Go through the entries and transcribe each one exactly, dropping the pictures.

◆ RECORDED DATA
*****
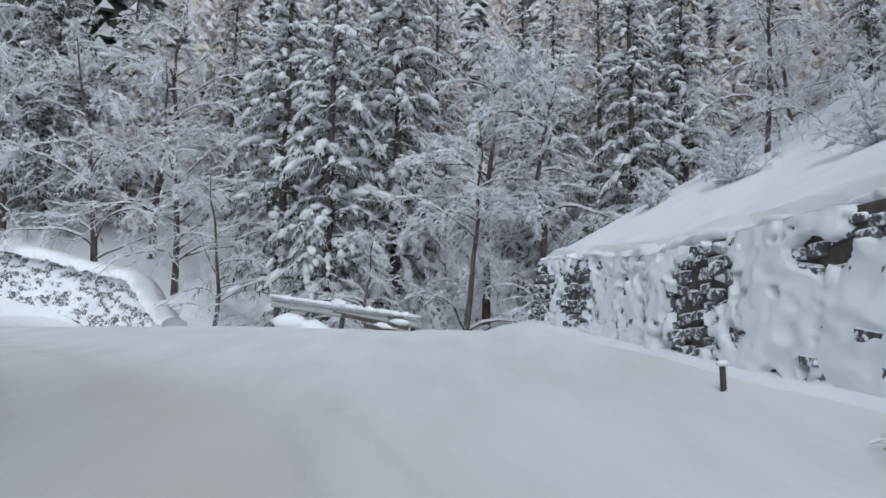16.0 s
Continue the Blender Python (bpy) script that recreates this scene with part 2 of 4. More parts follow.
def sweep(P, D, section, rng, rough=0.03, heap=None):
    """A rounded strip of snow: the section (sideways, up) carried along the points P with level directions D."""
    n, k = len(P), len(section)
    S = np.array(section)[None] * np.ones((n, 1, 1))
    grow = np.ones(n) if heap is None else heap
    s = np.arange(n)
    u = s * 0.21
    for q in range(k):
        S[:, q, 1] = S[:, q, 1] * grow + rough * 2 * (value_noise(u, np.full(n, q * 0.6), 31) - 0.5)
        S[:, q, 1] += rough * 0.7 * (value_noise(u * 3.7 + 3 * q, np.full(n, q * 1.7), 33) - 0.5)
        S[:, q, 0] += rough * 0.8 * (value_noise(u * 4.3 + 5 * q, np.full(n, q * 1.7), 34) - 0.5)
        S[:, q, 0] += rough * 2 * (value_noise(u * 1.3, np.full(n, q * 0.6), 32) - 0.5)
    N = np.stack([D[:, 1], -D[:, 0], np.zeros(n)], 1)
    V = P[:, None] + S[..., 0:1] * N[:, None] + S[..., 1:2] * np.array([0, 0, 1.0])
    i = (np.arange(n - 1)[:, None] * k + np.arange(k - 1)[None]).ravel()
    F = np.concatenate([np.stack([i, i + 1, i + k + 1], 1), np.stack([i, i + k + 1, i + k], 1)])
    ends = [(0, j, j + 1) for j in range(1, k - 1)] + [((n - 1) * k, (n - 1) * k + j + 1, (n - 1) * k + j) for j in range(1, k - 1)]
    return V.reshape(-1, 3), np.concatenate([F, np.array(ends)])


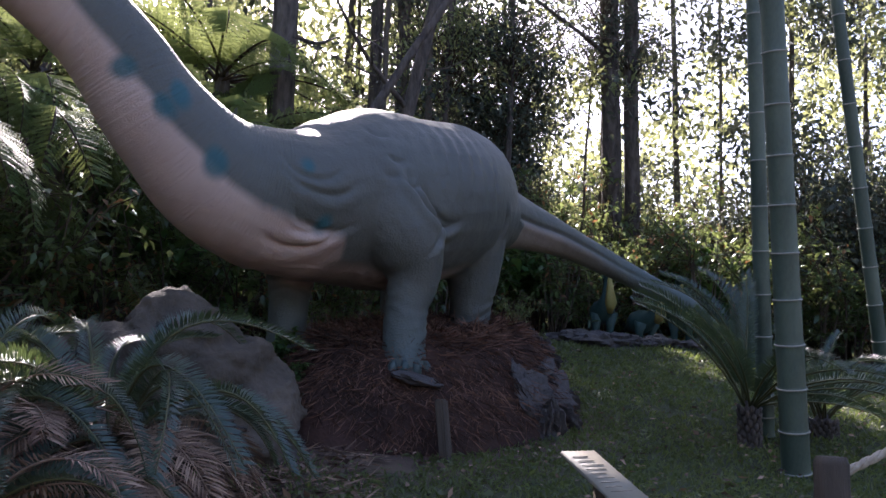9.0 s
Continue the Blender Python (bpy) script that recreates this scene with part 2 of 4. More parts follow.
def curve(points, k):
    """A smooth line of k places through the points."""
    p = np.asarray(points, float)
    q = np.vstack([2 * p[0] - p[1], p, 2 * p[-1] - p[-2]])
    seg = np.r_[0, np.cumsum(np.linalg.norm(np.diff(p[:, :3], axis=0), axis=1))]
    out = []
    for s in np.linspace(0, seg[-1], k):
        i = min(max(int(np.searchsorted(seg, s, "right")) - 1, 0), len(p) - 2)
        u = (s - seg[i]) / (seg[i + 1] - seg[i])
        a, b, c, d = q[i : i + 4]
        out.append(0.5 * (2 * b + (c - a) * u + (2 * a - 5 * b + 4 * c - d) * u * u + (3 * b - a - 3 * c + d) * u**3))
    return np.array(out)


def unit(v):
    v = np.asarray(v, float)
    return v / (np.linalg.norm(v, axis=-1, keepdims=True) + 1e-9)


def ground_z(x, y):
    """The bank: it climbs away from the path, and the path lies lower."""
    r = math.hypot(x - 0.4, y)
    z = 0.447 + 0.0889 * x + 0.1257 * y
    far = max(0.0, r - 10.5)
    z -= far * 0.08
    near = max(0.0, 1 - r / 2.6)
    z -= 0.5 * near * near * (3 - 2 * near)
    return z + 0.03 * math.sin(1.7 * x + 0.6) * math.sin(1.3 * y) + 0.012 * math.sin(5.1 * x) * math.cos(4.3 * y + x)


# ---- ground ----
def edge_of_woods(th):
    """Distance from the path at which the undergrowth begins, by bearing in degrees from +y towards +x."""
    return float(np.interp(th, (-60, 0, 20, 38, 50, 58, 90, 120), (4.0, 4.75, 4.65, 5.6, 9.6, 10.8, 11.0, 9.0)))


def polar(th, r):
    return 0.4 + r * math.sin(radians(th)), r * math.cos(radians(th))


def build_ground():
    near = np.linspace(-6, 15, 150)
    axis_x = np.r_[-400, -150, -60, -25, -12, near, 22, 40, 90, 200, 400]
    ny = np.linspace(-5, 13, 130)
    axis_y = np.r_[-400, -150, -60, -25, -10, ny, 20, 40, 90, 200, 400]
    verts, lawn = [], []
    for y in axis_y:
        for x in axis_x:
            cx, cy = max(-30, min(40, x)), max(-25, min(40, y))
            verts.append((x, y, ground_z(cx, cy)))
            th, r = math.degrees(math.atan2(x - 0.4, y)), math.hypot(x - 0.4, y)
            w = (min(1, max(0, (th - 41) / 7)) if y > -2 else 0) * min(1, max(0, (edge_of_woods(th) - r) / 0.8))
            w *= min(1.0, max(0.0, (math.hypot((x - 4.3) / 1.2, y - 3.2) - 0.75) / 0.5))
            lawn.append(w)
    k = len(axis_x)
    faces = [(j * k + i, j * k + i + 1, (j + 1) * k + i + 1, (j + 1) * k + i) for j in range(len(axis_y) - 1) for i in range(k - 1)]
    me = Builder(m_ground).add(verts, faces).mesh("ground")
    a = me.attributes.new("lawn", "FLOAT", "POINT")
    a.data.foreach_set("value", lawn)
    tagged(new("ground", me), "dark soil under needle litter rising to a lawn", "ground", kind="structure")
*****
◆ SOLUTION FOR THIS EXERCISE
16.0 s
Continue the Blender Python (bpy) script that recreates this scene with part 2 of 4. More parts follow.
def sweep(P, D, section, rng, rough=0.03, heap=None):
    """A rounded strip of snow: the section (sideways, up) carried along the points P with level directions D."""
    n, k = len(P), len(section)
    S = np.array(section)[None] * np.ones((n, 1, 1))
    grow = np.ones(n) if heap is None else heap
    s = np.arange(n)
    u = s * 0.21
    for q in range(k):
        S[:, q, 1] = S[:, q, 1] * grow + rough * 2 * (value_noise(u, np.full(n, q * 0.6), 31) - 0.5)
        S[:, q, 1] += rough * 0.7 * (value_noise(u * 3.7 + 3 * q, np.full(n, q * 1.7), 33) - 0.5)
        S[:, q, 0] += rough * 0.8 * (value_noise(u * 4.3 + 5 * q, np.full(n, q * 1.7), 34) - 0.5)
        S[:, q, 0] += rough * 2 * (value_noise(u * 1.3, np.full(n, q * 0.6), 32) - 0.5)
    N = np.stack([D[:, 1], -D[:, 0], np.zeros(n)], 1)
    V = P[:, None] + S[..., 0:1] * N[:, None] + S[..., 1:2] * np.array([0, 0, 1.0])
    i = (np.arange(n - 1)[:, None] * k + np.arange(k - 1)[None]).ravel()
    F = np.concatenate([np.stack([i, i + 1, i + k + 1], 1), np.stack([i, i + k + 1, i + k], 1)])
    ends = [(0, j, j + 1) for j in range(1, k - 1)] + [((n - 1) * k, (n - 1) * k + j + 1, (n - 1) * k + j) for j in range(1, k - 1)]
    return V.reshape(-1, 3), np.concatenate([F, np.array(ends)])


9.0 s
Continue the Blender Python (bpy) script that recreates this scene with part 2 of 4. More parts follow.
def curve(points, k):
    """A smooth line of k places through the points."""
    p = np.asarray(points, float)
    q = np.vstack([2 * p[0] - p[1], p, 2 * p[-1] - p[-2]])
    seg = np.r_[0, np.cumsum(np.linalg.norm(np.diff(p[:, :3], axis=0), axis=1))]
    out = []
    for s in np.linspace(0, seg[-1], k):
        i = min(max(int(np.searchsorted(seg, s, "right")) - 1, 0), len(p) - 2)
        u = (s - seg[i]) / (seg[i + 1] - seg[i])
        a, b, c, d = q[i : i + 4]
        out.append(0.5 * (2 * b + (c - a) * u + (2 * a - 5 * b + 4 * c - d) * u * u + (3 * b - a - 3 * c + d) * u**3))
    return np.array(out)


def unit(v):
    v = np.asarray(v, float)
    return v / (np.linalg.norm(v, axis=-1, keepdims=True) + 1e-9)


def ground_z(x, y):
    """The bank: it climbs away from the path, and the path lies lower."""
    r = math.hypot(x - 0.4, y)
    z = 0.447 + 0.0889 * x + 0.1257 * y
    far = max(0.0, r - 10.5)
    z -= far * 0.08
    near = max(0.0, 1 - r / 2.6)
    z -= 0.5 * near * near * (3 - 2 * near)
    return z + 0.03 * math.sin(1.7 * x + 0.6) * math.sin(1.3 * y) + 0.012 * math.sin(5.1 * x) * math.cos(4.3 * y + x)


# ---- ground ----
def edge_of_woods(th):
    """Distance from the path at which the undergrowth begins, by bearing in degrees from +y towards +x."""
    return float(np.interp(th, (-60, 0, 20, 38, 50, 58, 90, 120), (4.0, 4.75, 4.65, 5.6, 9.6, 10.8, 11.0, 9.0)))


def polar(th, r):
    return 0.4 + r * math.sin(radians(th)), r * math.cos(radians(th))


def build_ground():
    near = np.linspace(-6, 15, 150)
    axis_x = np.r_[-400, -150, -60, -25, -12, near, 22, 40, 90, 200, 400]
    ny = np.linspace(-5, 13, 130)
    axis_y = np.r_[-400, -150, -60, -25, -10, ny, 20, 40, 90, 200, 400]
    verts, lawn = [], []
    for y in axis_y:
        for x in axis_x:
            cx, cy = max(-30, min(40, x)), max(-25, min(40, y))
            verts.append((x, y, ground_z(cx, cy)))
            th, r = math.degrees(math.atan2(x - 0.4, y)), math.hypot(x - 0.4, y)
            w = (min(1, max(0, (th - 41) / 7)) if y > -2 else 0) * min(1, max(0, (edge_of_woods(th) - r) / 0.8))
            w *= min(1.0, max(0.0, (math.hypot((x - 4.3) / 1.2, y - 3.2) - 0.75) / 0.5))
            lawn.append(w)
    k = len(axis_x)
    faces = [(j * k + i, j * k + i + 1, (j + 1) * k + i + 1, (j + 1) * k + i) for j in range(len(axis_y) - 1) for i in range(k - 1)]
    me = Builder(m_ground).add(verts, faces).mesh("ground")
    a = me.attributes.new("lawn", "FLOAT", "POINT")
    a.data.foreach_set("value", lawn)
    tagged(new("ground", me), "dark soil under needle litter rising to a lawn", "ground", kind="structure")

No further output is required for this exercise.